Certes, les projets d’agrandissement et de modernisation de l’Hôpital de Verdun et du Centre hospitalier de St. Mary seront les bienvenus, tout comme la construction d’un nouvel hôpital pour la région de Vaudreuil-Soulanges. Toutefois, nous le répétons depuis plusieurs années : si un seul projet doit être priorisé dans l’accélération de chantiers au Québec, c’est bien celui de l’Hôpital Maisonneuve-Rosemont, un pôle majeur en soins pour la population de l’Est de Montréal.

Il est également grand temps que le projet de construction d’un nouvel hôpital dans l’Est soit priorisé : l’Hôpital Maisonneuve-Rosemont ne suffit plus à la demande, malgré les travaux de modernisation et les projets d’agrandissements. En effet, la population dans l’Est de la ville de Montréal est en croissance. Ce secteur accueille de plus en plus de nouvelles familles qui ont besoin d’une gamme de soins spécialisés que les locaux actuels ne peuvent permettre.
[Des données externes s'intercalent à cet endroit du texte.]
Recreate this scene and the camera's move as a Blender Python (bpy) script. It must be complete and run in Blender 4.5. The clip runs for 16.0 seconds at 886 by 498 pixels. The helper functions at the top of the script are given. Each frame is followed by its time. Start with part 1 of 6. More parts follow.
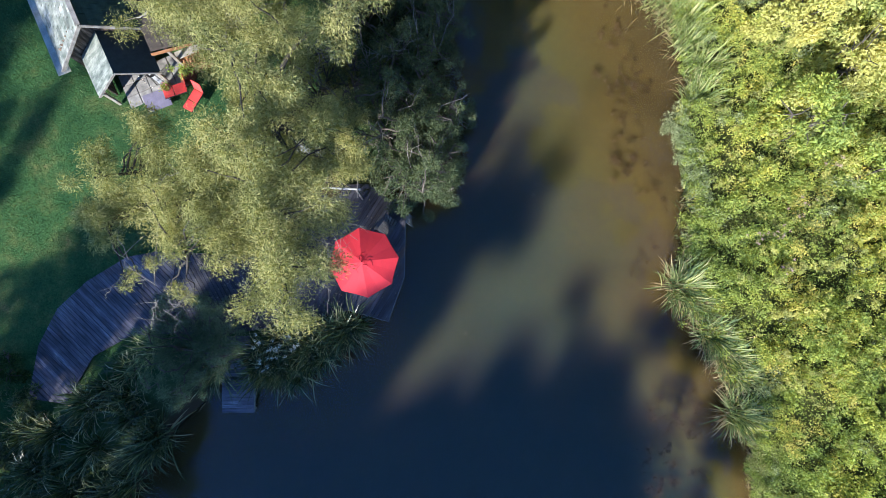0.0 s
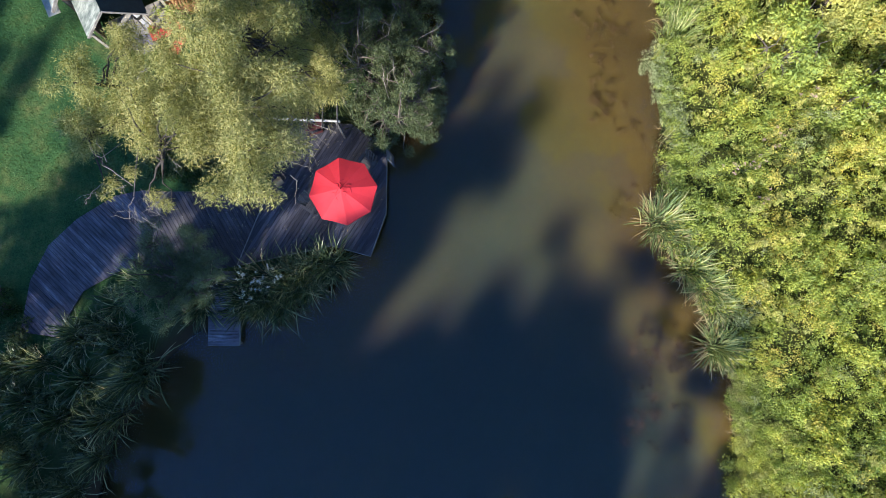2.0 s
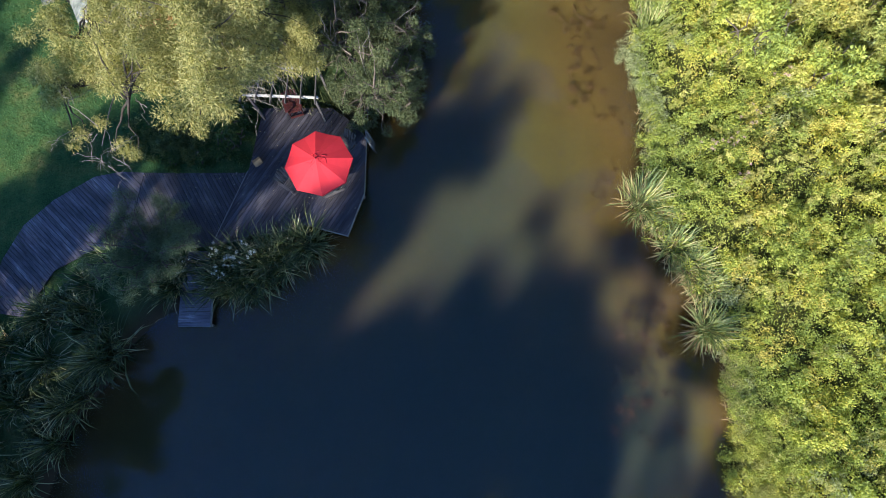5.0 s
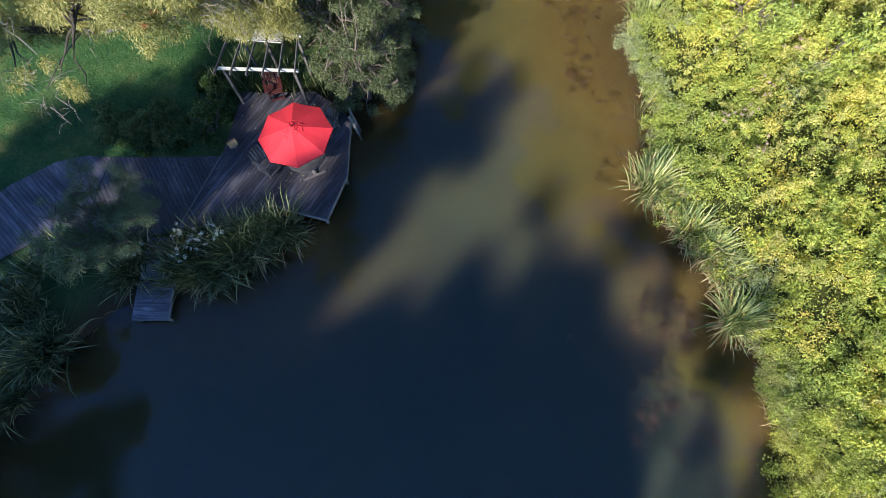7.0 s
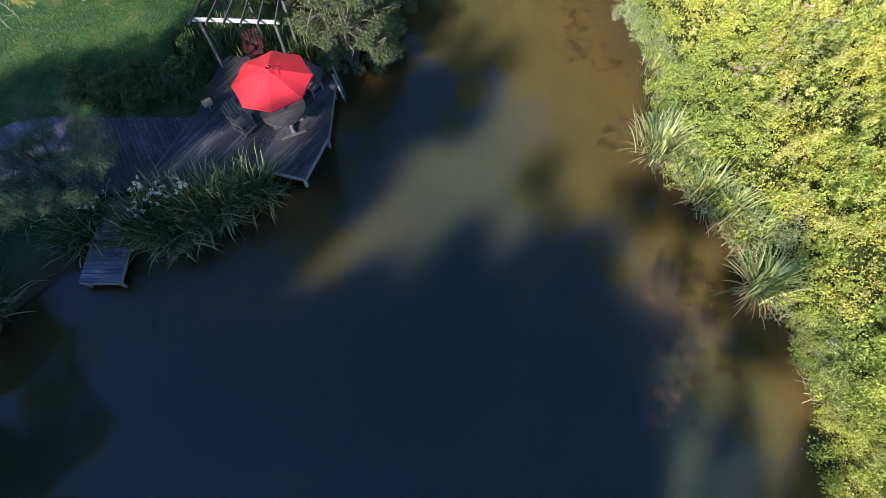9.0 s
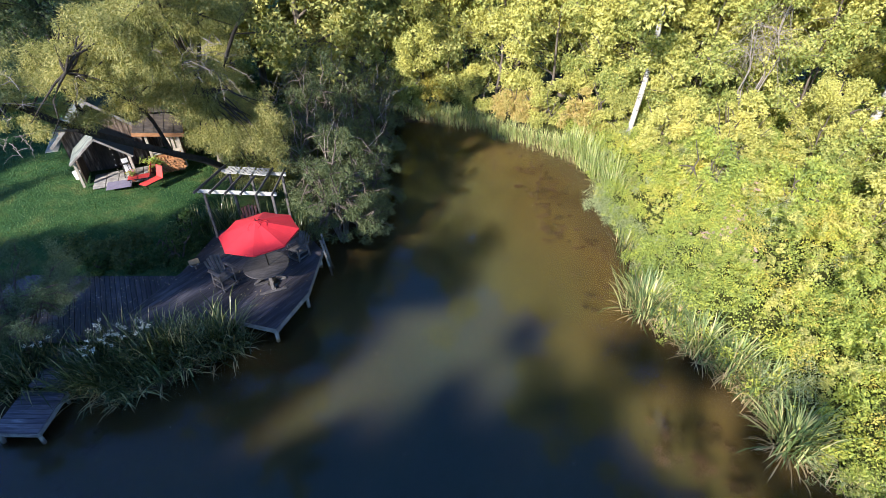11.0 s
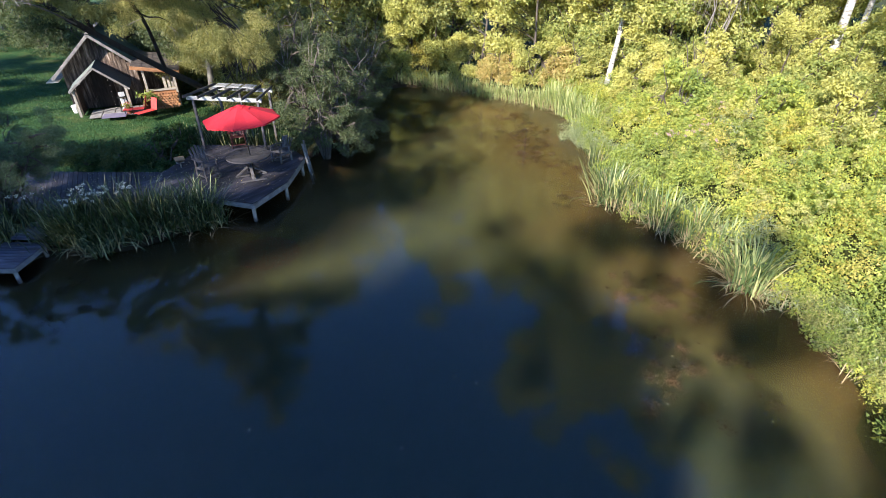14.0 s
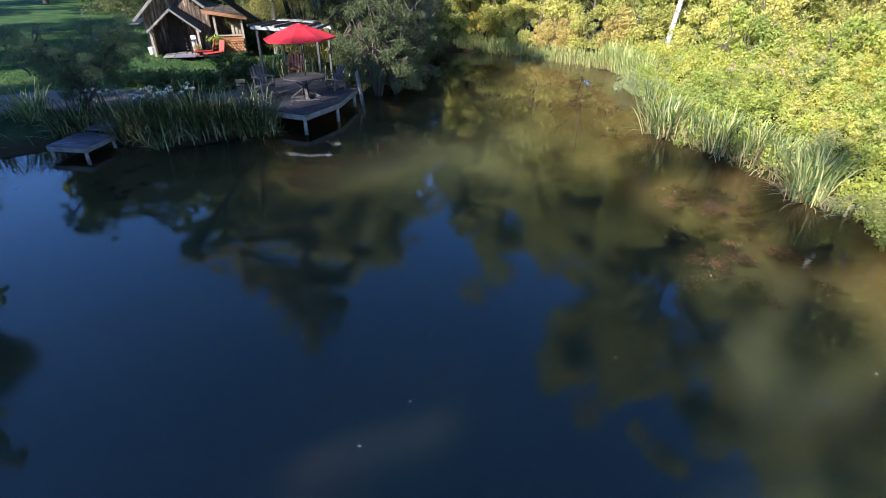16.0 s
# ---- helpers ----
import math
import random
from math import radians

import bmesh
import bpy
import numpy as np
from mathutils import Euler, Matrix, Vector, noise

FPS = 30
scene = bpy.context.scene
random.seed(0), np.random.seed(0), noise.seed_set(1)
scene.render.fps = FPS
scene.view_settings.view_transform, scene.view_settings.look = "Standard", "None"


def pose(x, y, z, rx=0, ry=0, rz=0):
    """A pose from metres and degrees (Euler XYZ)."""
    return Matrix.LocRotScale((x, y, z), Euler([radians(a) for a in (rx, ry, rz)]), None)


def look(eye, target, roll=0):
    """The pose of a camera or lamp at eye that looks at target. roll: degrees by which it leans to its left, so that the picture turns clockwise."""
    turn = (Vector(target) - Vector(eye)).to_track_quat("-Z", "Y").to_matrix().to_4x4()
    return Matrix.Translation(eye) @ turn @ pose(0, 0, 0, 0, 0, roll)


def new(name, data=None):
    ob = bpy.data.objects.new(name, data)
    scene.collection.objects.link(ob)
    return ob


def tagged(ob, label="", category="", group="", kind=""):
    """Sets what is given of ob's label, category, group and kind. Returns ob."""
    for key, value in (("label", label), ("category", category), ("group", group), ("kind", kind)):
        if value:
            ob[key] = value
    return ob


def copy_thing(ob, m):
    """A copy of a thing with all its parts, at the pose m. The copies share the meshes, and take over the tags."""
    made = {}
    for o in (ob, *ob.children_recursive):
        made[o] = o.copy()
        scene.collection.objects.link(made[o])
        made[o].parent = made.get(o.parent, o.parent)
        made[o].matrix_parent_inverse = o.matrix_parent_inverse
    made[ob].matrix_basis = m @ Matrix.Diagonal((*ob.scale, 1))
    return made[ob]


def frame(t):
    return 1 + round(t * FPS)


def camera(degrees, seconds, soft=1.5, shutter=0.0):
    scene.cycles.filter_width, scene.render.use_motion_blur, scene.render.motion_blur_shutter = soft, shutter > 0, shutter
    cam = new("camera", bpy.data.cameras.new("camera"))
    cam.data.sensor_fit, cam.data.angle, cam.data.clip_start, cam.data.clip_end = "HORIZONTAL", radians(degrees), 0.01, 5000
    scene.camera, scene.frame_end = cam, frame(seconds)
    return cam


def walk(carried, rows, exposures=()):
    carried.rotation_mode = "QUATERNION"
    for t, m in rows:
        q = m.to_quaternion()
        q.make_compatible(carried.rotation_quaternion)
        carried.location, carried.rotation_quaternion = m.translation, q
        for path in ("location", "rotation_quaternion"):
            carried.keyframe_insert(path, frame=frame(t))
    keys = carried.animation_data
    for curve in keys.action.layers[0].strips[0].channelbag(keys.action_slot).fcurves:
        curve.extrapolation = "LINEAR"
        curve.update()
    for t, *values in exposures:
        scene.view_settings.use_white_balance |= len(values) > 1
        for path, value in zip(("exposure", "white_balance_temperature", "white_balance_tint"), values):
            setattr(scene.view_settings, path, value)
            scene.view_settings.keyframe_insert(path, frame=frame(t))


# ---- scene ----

Qui plus est, il n’existe aucun centre hospitalier majeur entre l’Hôpital Maisonneuve-Rosemont et l’Hôpital Pierre-Le Gardeur, alors que des populations vulnérables sises sur ce territoire ont besoin d’une prise en charge afin d’améliorer les déterminants de leur santé. 
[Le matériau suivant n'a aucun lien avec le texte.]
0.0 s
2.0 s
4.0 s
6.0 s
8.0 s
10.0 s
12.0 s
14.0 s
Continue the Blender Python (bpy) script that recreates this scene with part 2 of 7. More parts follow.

Vers une planification plus efficace sur le long terme des infrastructures en santé

Afin de maximiser l’impact des investissements en infrastructures, nous croyons nécessaire que le gouvernement s’assure d’une meilleure gestion des enveloppes de maintien d’actifs dévolues annuellement aux établissements. En effet, nous observons fréquemment un mauvais arrimage entre les projets financés via ces enveloppes et les intentions des établissements et du MSSS. Comme les fonds ne sont pas illimités, il est essentiel de s’assurer d’une meilleure planification à long terme, mais aussi d’une plus grande fluidité dans l’utilisation de ces enveloppes pour tenir compte des projets majeurs en cours.

Conclusion

En résumé, le projet de loi no 66 reflète une volonté réelle de la part du gouvernement d’accélérer significativement plusieurs projets d’infrastructures en santé. Il s’agit d’un pas dans la bonne direction, mais nous souhaitons avant tout que le gouvernement s’assure de mettre en place une planification efficace, à la fois dans les effectifs nécessaires et dans le financement, et qu’il réponde aux besoins du milieu.
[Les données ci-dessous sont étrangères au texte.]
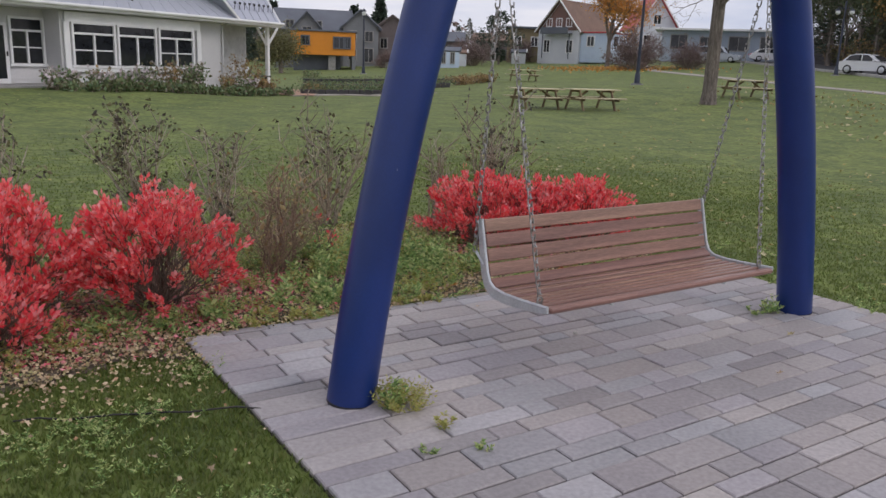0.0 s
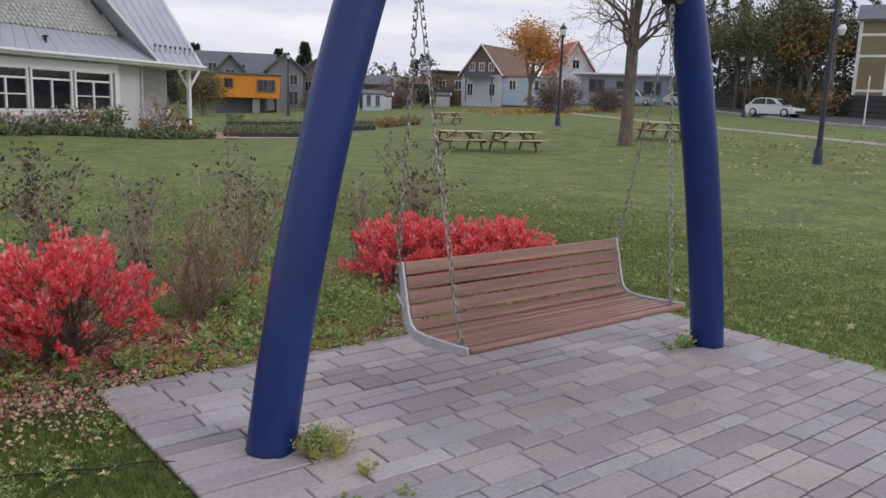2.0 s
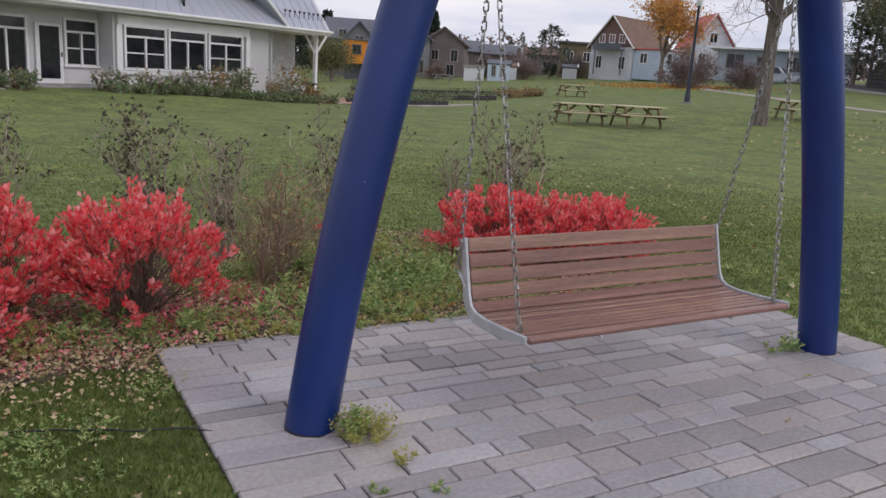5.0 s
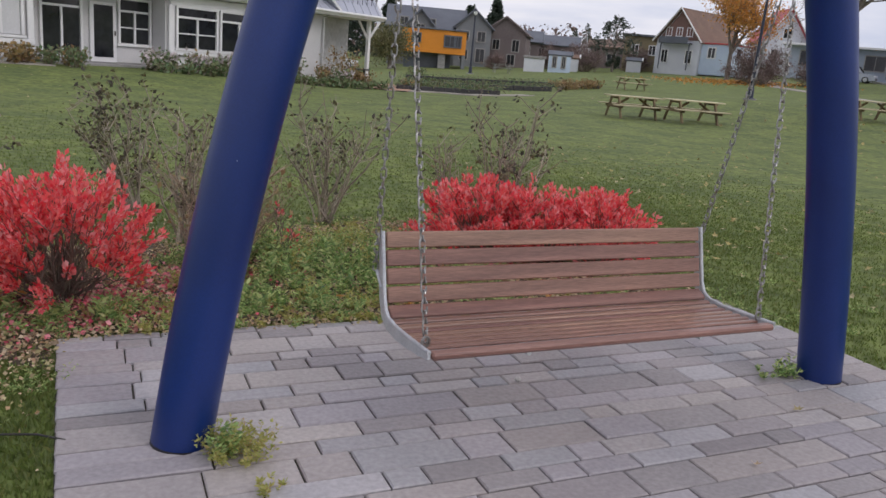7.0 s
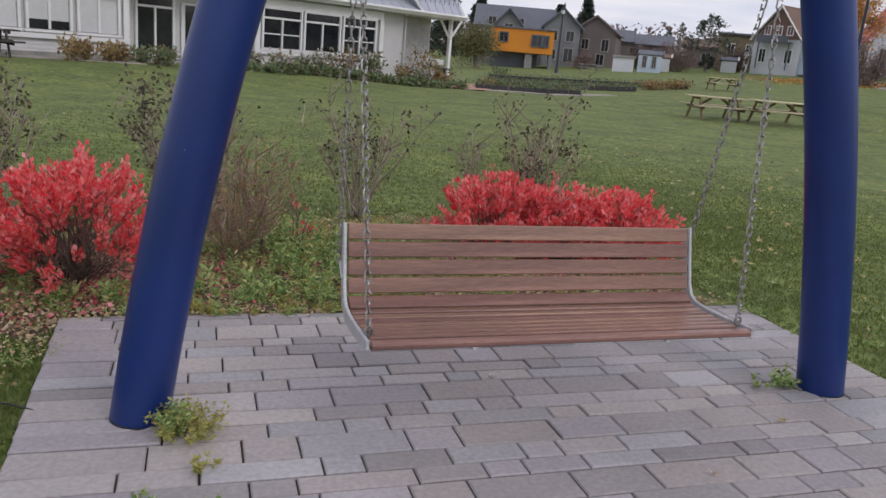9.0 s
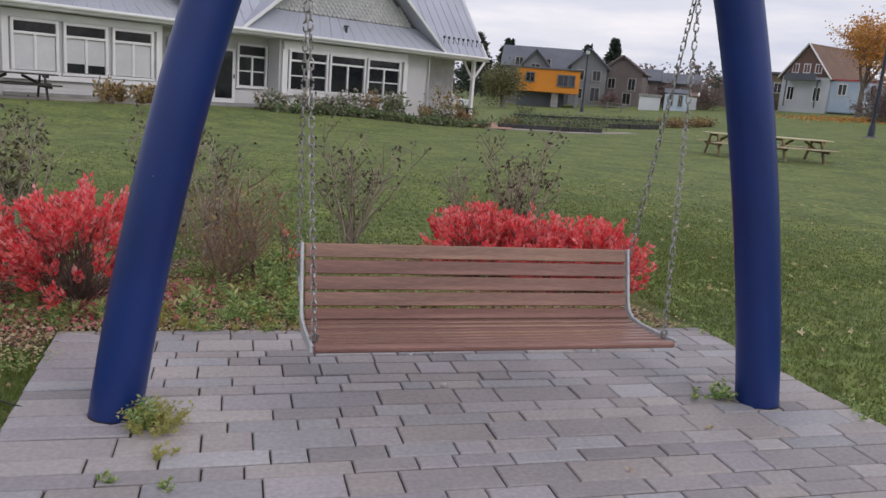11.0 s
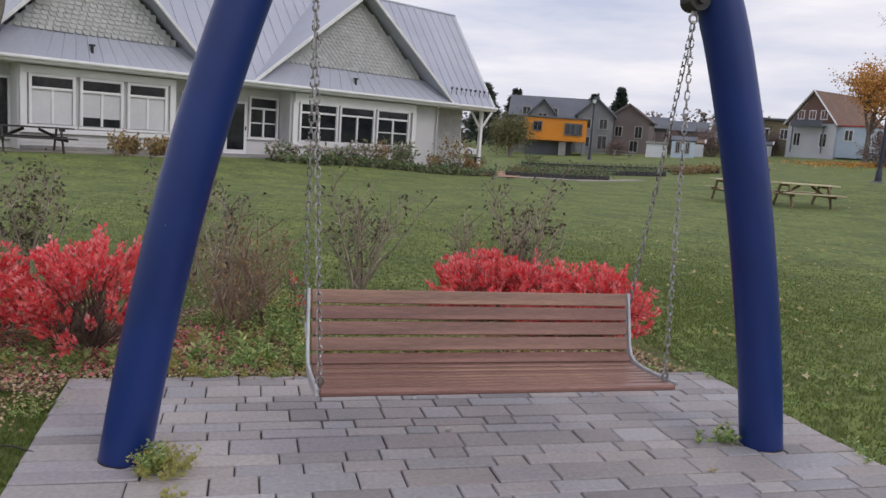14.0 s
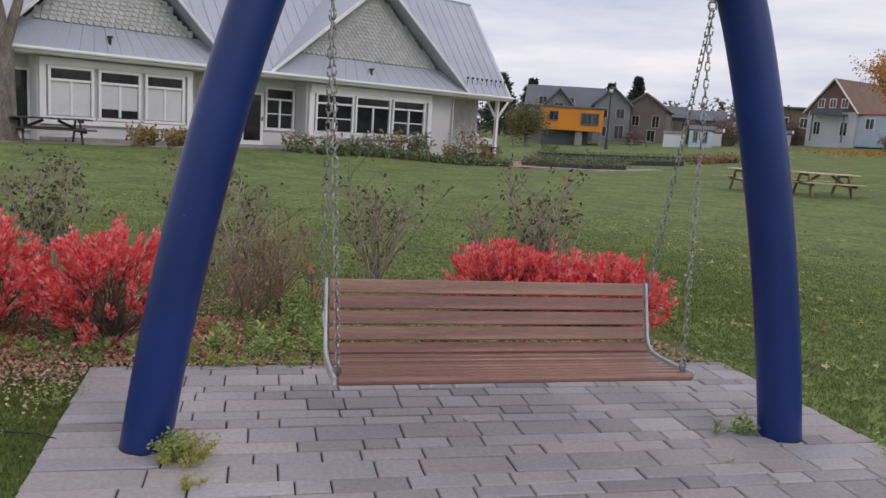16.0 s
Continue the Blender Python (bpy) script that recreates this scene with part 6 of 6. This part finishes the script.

En vous remerciant à nouveau, Monsieur le président, ainsi que les membres de la Commission, pour l’attention accordée à la présente, je tiens à vous assurer de notre plus entière collaboration. Nous répondrons à toute question ou demande d’information complémentaire avec plaisir.

Veuillez agréer, Monsieur Simard, l’expression de mon profond respect.